[THE PROBLEM] Without the images, print all the entries below exactly as given.

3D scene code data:
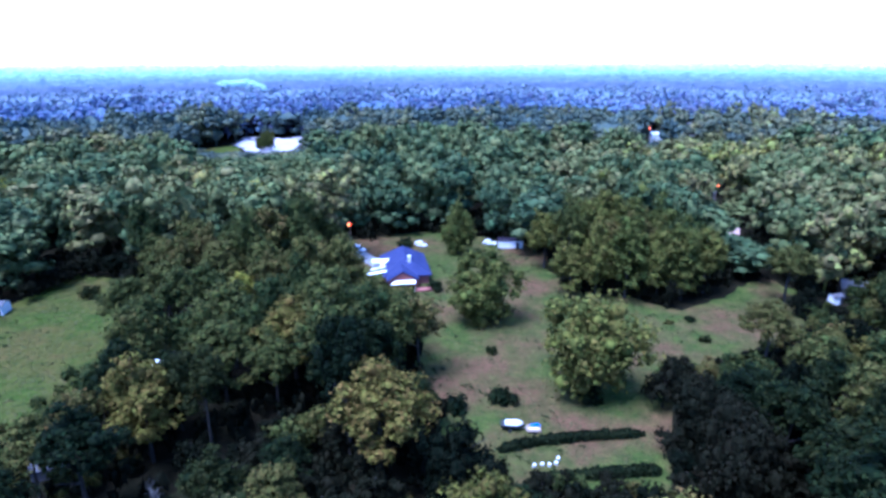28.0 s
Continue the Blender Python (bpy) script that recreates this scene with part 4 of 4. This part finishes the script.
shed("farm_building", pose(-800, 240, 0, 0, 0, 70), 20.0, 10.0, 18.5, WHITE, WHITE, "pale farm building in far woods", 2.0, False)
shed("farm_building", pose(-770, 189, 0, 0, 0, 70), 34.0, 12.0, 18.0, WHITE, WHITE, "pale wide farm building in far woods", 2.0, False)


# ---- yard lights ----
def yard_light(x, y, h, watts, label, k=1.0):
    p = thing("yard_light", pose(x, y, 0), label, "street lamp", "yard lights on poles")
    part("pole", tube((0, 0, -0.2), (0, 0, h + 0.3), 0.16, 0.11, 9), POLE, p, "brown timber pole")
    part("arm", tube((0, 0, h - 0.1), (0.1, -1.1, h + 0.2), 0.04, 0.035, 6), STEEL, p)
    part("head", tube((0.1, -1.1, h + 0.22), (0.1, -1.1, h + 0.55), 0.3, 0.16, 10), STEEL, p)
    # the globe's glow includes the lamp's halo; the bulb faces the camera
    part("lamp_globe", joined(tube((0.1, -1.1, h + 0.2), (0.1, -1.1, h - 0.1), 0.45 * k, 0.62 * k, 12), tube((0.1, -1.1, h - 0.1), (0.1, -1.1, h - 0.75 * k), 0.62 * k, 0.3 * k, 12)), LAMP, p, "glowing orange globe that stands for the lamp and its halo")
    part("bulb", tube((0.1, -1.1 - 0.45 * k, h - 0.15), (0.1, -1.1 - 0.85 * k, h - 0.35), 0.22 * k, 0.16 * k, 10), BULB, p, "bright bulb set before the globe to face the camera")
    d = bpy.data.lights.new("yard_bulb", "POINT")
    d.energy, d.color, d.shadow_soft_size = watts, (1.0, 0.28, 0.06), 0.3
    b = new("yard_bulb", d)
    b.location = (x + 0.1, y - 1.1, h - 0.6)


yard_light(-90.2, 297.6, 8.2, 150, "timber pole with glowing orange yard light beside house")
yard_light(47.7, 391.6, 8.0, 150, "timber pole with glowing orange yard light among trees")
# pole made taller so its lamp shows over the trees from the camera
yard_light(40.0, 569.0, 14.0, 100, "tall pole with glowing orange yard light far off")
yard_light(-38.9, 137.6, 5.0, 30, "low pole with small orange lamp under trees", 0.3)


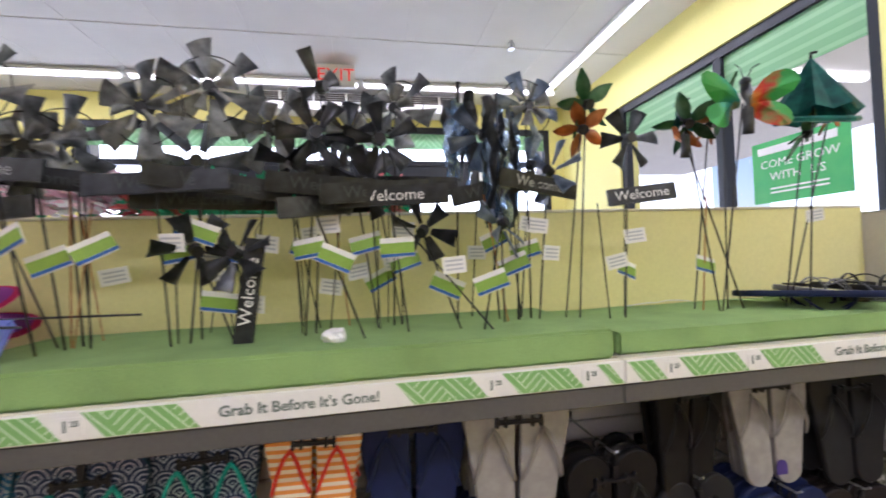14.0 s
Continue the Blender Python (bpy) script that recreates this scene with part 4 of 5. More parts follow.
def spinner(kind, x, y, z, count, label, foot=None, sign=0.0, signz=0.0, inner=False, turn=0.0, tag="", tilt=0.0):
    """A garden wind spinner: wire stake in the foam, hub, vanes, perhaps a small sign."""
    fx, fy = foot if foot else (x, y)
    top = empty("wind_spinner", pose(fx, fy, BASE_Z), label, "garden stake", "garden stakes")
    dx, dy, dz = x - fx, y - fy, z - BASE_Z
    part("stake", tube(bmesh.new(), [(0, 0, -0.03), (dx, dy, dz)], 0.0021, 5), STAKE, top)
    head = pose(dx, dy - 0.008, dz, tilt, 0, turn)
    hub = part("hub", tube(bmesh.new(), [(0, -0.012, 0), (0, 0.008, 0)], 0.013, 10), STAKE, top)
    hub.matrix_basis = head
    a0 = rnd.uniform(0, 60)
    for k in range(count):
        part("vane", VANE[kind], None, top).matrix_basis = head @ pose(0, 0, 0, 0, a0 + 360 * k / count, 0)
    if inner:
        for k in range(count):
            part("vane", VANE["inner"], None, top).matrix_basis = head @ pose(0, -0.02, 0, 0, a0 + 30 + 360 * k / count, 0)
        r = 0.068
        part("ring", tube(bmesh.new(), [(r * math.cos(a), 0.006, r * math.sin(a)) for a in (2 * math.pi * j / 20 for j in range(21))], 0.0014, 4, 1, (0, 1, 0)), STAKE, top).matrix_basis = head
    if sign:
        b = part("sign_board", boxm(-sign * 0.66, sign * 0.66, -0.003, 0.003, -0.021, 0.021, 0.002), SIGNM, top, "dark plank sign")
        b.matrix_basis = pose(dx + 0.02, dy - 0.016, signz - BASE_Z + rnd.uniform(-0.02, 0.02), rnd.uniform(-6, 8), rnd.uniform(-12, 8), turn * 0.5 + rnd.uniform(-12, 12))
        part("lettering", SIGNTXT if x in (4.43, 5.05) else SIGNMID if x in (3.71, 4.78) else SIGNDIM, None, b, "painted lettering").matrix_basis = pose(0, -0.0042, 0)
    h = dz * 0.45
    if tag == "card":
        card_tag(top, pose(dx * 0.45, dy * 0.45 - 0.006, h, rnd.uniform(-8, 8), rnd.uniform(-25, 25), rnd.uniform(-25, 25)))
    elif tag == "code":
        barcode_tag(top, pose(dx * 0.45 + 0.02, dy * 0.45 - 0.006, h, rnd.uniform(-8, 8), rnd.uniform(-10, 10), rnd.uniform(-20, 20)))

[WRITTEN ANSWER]
28.0 s
Continue the Blender Python (bpy) script that recreates this scene with part 4 of 4. This part finishes the script.
shed("farm_building", pose(-800, 240, 0, 0, 0, 70), 20.0, 10.0, 18.5, WHITE, WHITE, "pale farm building in far woods", 2.0, False)
shed("farm_building", pose(-770, 189, 0, 0, 0, 70), 34.0, 12.0, 18.0, WHITE, WHITE, "pale wide farm building in far woods", 2.0, False)


# ---- yard lights ----
def yard_light(x, y, h, watts, label, k=1.0):
    p = thing("yard_light", pose(x, y, 0), label, "street lamp", "yard lights on poles")
    part("pole", tube((0, 0, -0.2), (0, 0, h + 0.3), 0.16, 0.11, 9), POLE, p, "brown timber pole")
    part("arm", tube((0, 0, h - 0.1), (0.1, -1.1, h + 0.2), 0.04, 0.035, 6), STEEL, p)
    part("head", tube((0.1, -1.1, h + 0.22), (0.1, -1.1, h + 0.55), 0.3, 0.16, 10), STEEL, p)
    # the globe's glow includes the lamp's halo; the bulb faces the camera
    part("lamp_globe", joined(tube((0.1, -1.1, h + 0.2), (0.1, -1.1, h - 0.1), 0.45 * k, 0.62 * k, 12), tube((0.1, -1.1, h - 0.1), (0.1, -1.1, h - 0.75 * k), 0.62 * k, 0.3 * k, 12)), LAMP, p, "glowing orange globe that stands for the lamp and its halo")
    part("bulb", tube((0.1, -1.1 - 0.45 * k, h - 0.15), (0.1, -1.1 - 0.85 * k, h - 0.35), 0.22 * k, 0.16 * k, 10), BULB, p, "bright bulb set before the globe to face the camera")
    d = bpy.data.lights.new("yard_bulb", "POINT")
    d.energy, d.color, d.shadow_soft_size = watts, (1.0, 0.28, 0.06), 0.3
    b = new("yard_bulb", d)
    b.location = (x + 0.1, y - 1.1, h - 0.6)


yard_light(-90.2, 297.6, 8.2, 150, "timber pole with glowing orange yard light beside house")
yard_light(47.7, 391.6, 8.0, 150, "timber pole with glowing orange yard light among trees")
# pole made taller so its lamp shows over the trees from the camera
yard_light(40.0, 569.0, 14.0, 100, "tall pole with glowing orange yard light far off")
yard_light(-38.9, 137.6, 5.0, 30, "low pole with small orange lamp under trees", 0.3)


14.0 s
Continue the Blender Python (bpy) script that recreates this scene with part 4 of 5. More parts follow.
def spinner(kind, x, y, z, count, label, foot=None, sign=0.0, signz=0.0, inner=False, turn=0.0, tag="", tilt=0.0):
    """A garden wind spinner: wire stake in the foam, hub, vanes, perhaps a small sign."""
    fx, fy = foot if foot else (x, y)
    top = empty("wind_spinner", pose(fx, fy, BASE_Z), label, "garden stake", "garden stakes")
    dx, dy, dz = x - fx, y - fy, z - BASE_Z
    part("stake", tube(bmesh.new(), [(0, 0, -0.03), (dx, dy, dz)], 0.0021, 5), STAKE, top)
    head = pose(dx, dy - 0.008, dz, tilt, 0, turn)
    hub = part("hub", tube(bmesh.new(), [(0, -0.012, 0), (0, 0.008, 0)], 0.013, 10), STAKE, top)
    hub.matrix_basis = head
    a0 = rnd.uniform(0, 60)
    for k in range(count):
        part("vane", VANE[kind], None, top).matrix_basis = head @ pose(0, 0, 0, 0, a0 + 360 * k / count, 0)
    if inner:
        for k in range(count):
            part("vane", VANE["inner"], None, top).matrix_basis = head @ pose(0, -0.02, 0, 0, a0 + 30 + 360 * k / count, 0)
        r = 0.068
        part("ring", tube(bmesh.new(), [(r * math.cos(a), 0.006, r * math.sin(a)) for a in (2 * math.pi * j / 20 for j in range(21))], 0.0014, 4, 1, (0, 1, 0)), STAKE, top).matrix_basis = head
    if sign:
        b = part("sign_board", boxm(-sign * 0.66, sign * 0.66, -0.003, 0.003, -0.021, 0.021, 0.002), SIGNM, top, "dark plank sign")
        b.matrix_basis = pose(dx + 0.02, dy - 0.016, signz - BASE_Z + rnd.uniform(-0.02, 0.02), rnd.uniform(-6, 8), rnd.uniform(-12, 8), turn * 0.5 + rnd.uniform(-12, 12))
        part("lettering", SIGNTXT if x in (4.43, 5.05) else SIGNMID if x in (3.71, 4.78) else SIGNDIM, None, b, "painted lettering").matrix_basis = pose(0, -0.0042, 0)
    h = dz * 0.45
    if tag == "card":
        card_tag(top, pose(dx * 0.45, dy * 0.45 - 0.006, h, rnd.uniform(-8, 8), rnd.uniform(-25, 25), rnd.uniform(-25, 25)))
    elif tag == "code":
        barcode_tag(top, pose(dx * 0.45 + 0.02, dy * 0.45 - 0.006, h, rnd.uniform(-8, 8), rnd.uniform(-10, 10), rnd.uniform(-20, 20)))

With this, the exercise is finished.